TRENTON, N.J. – Assemblyman Kevin J. Rooney’s legislation protecting taxpayers and New Jersey’s environment cleared the Assembly and Senate today. The bill (A4814), prohibits the state from investing pension funds in entities that use bankruptcy to manipulate the system and dodge their Superfund obligations.
For several decades, the Diamond Alkali Company, now known as Maxus Energy, owned and operated a facility in Newark manufacturing agricultural chemicals including Agent Orange and DDT, that it dumped into the Passaic River. The polluted area is now the Diamond Alkali Superfund Site.

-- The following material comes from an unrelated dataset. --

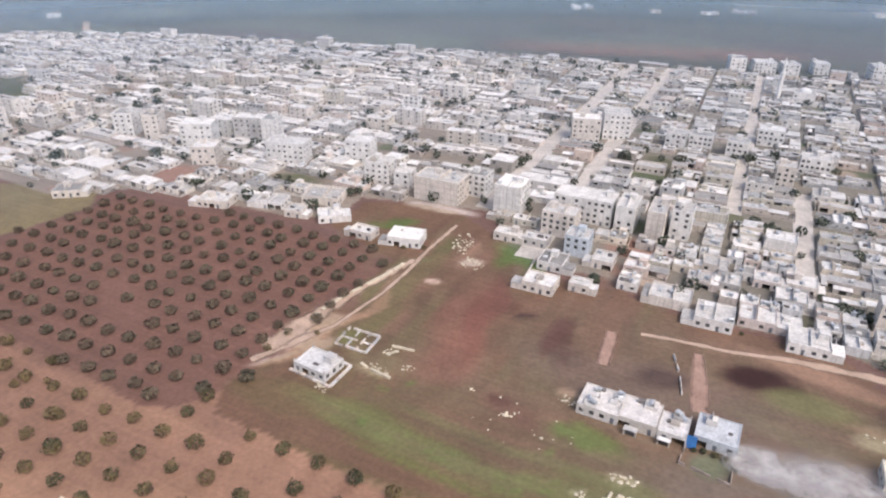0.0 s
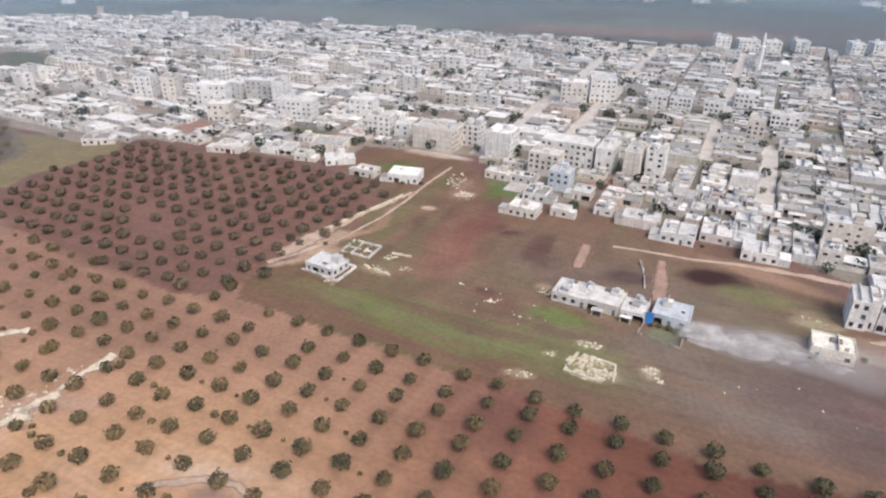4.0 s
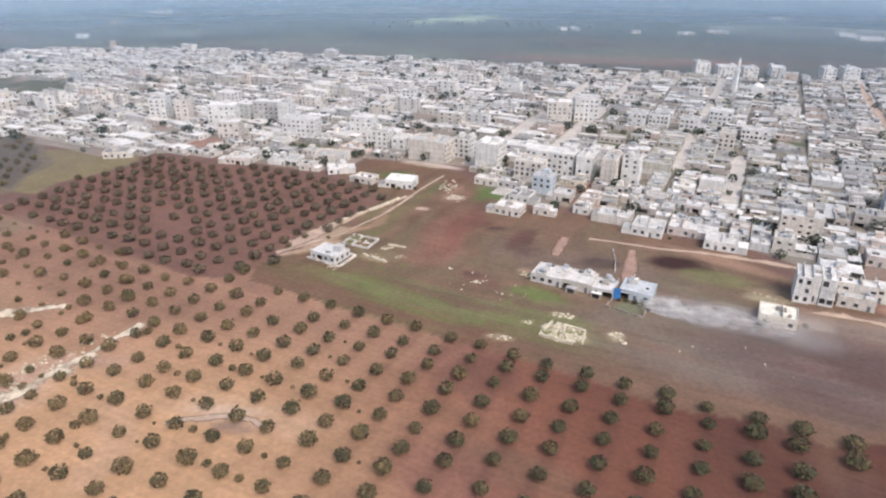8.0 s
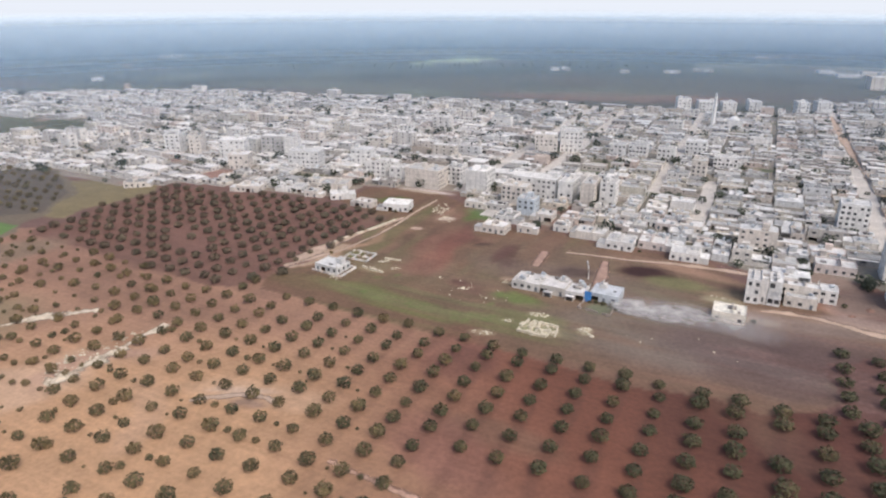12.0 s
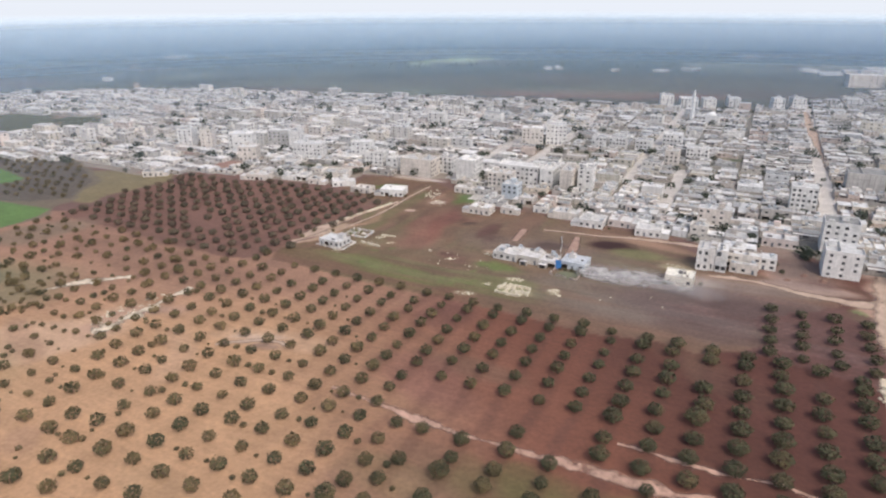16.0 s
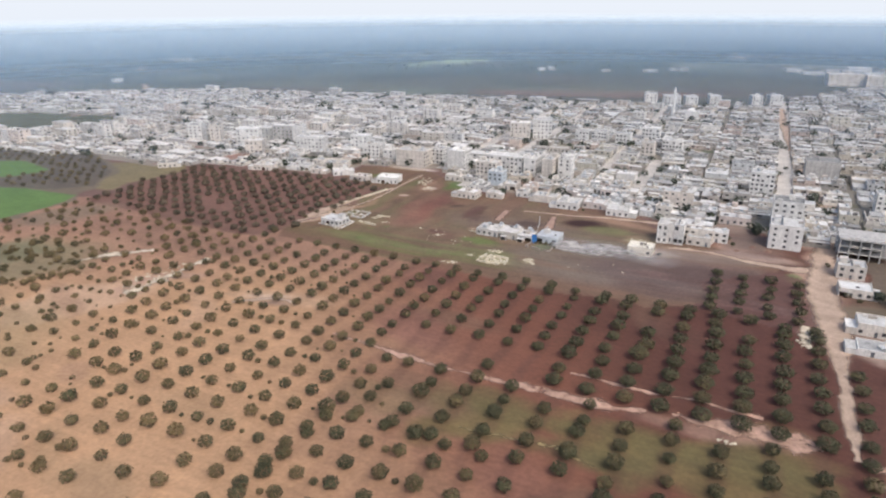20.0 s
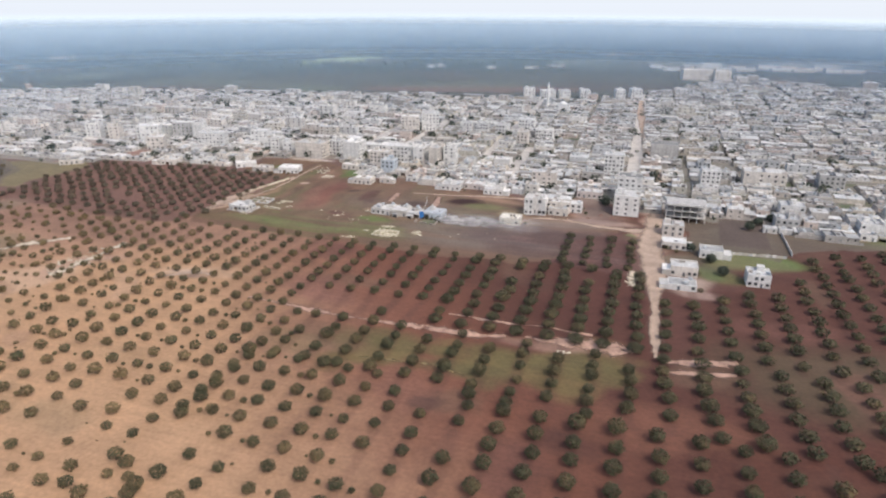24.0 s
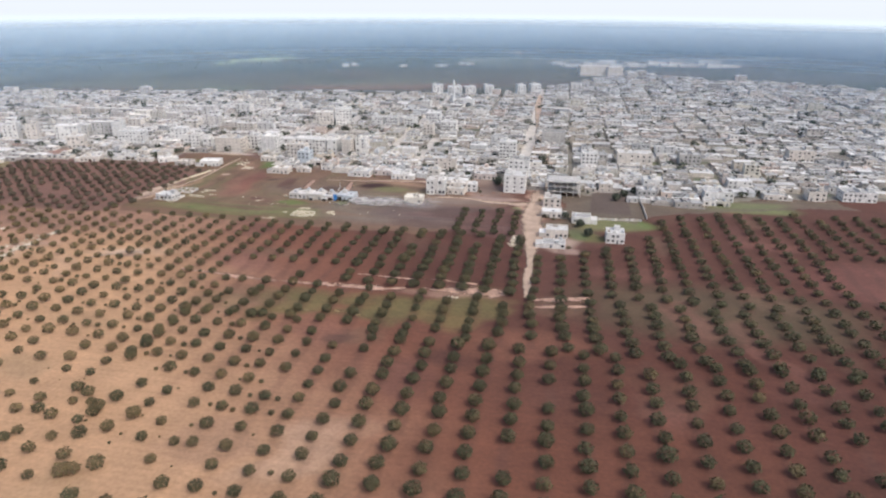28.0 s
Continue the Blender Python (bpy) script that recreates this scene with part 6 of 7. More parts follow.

“Hundreds of thousands of gallons of the chemical dioxin were dumped into the river,” said Rooney (R-Bergen). “Dioxins are incredibly toxic and nearly impossible to degrade. This negligence had a devastating effect on the environment.”
It is one of the most polluted stretches of water in the nation. As a result of contamination, eating fish and crabs from the area are prohibited. The EPA’s $1.4 billion remediation plan is considered the one of costliest and most extensive projects ever undertaken.
The parent company of Maxus, YPF SA, intentionally placed their subsidiary into bankruptcy just months after the EPA’s announcement. The New Jersey pension fund owns more than 860,000 shares of YPF, valued at approximately $19 million. Their actions were a clear attempt to avoid their liabilities and shift the cost of the cleanup onto the taxpayers of New Jersey.
“YPF’s actions set a dangerous precedent for those facing Superfund obligations, and other companies might be emboldened to do the same thing,” continued Rooney. “New Jerseyans cannot be expected to clean messes made by those exploiting our system. Our state cannot afford it, and neither can our environment.
“Companies should know we will hold them accountable for poisoning our environment,” concluded Rooney. “We need to stand up to them, and this bill ensures that New Jersey sends a clear message that irresponsible behavior and devious tactics like this will not be tolerated.”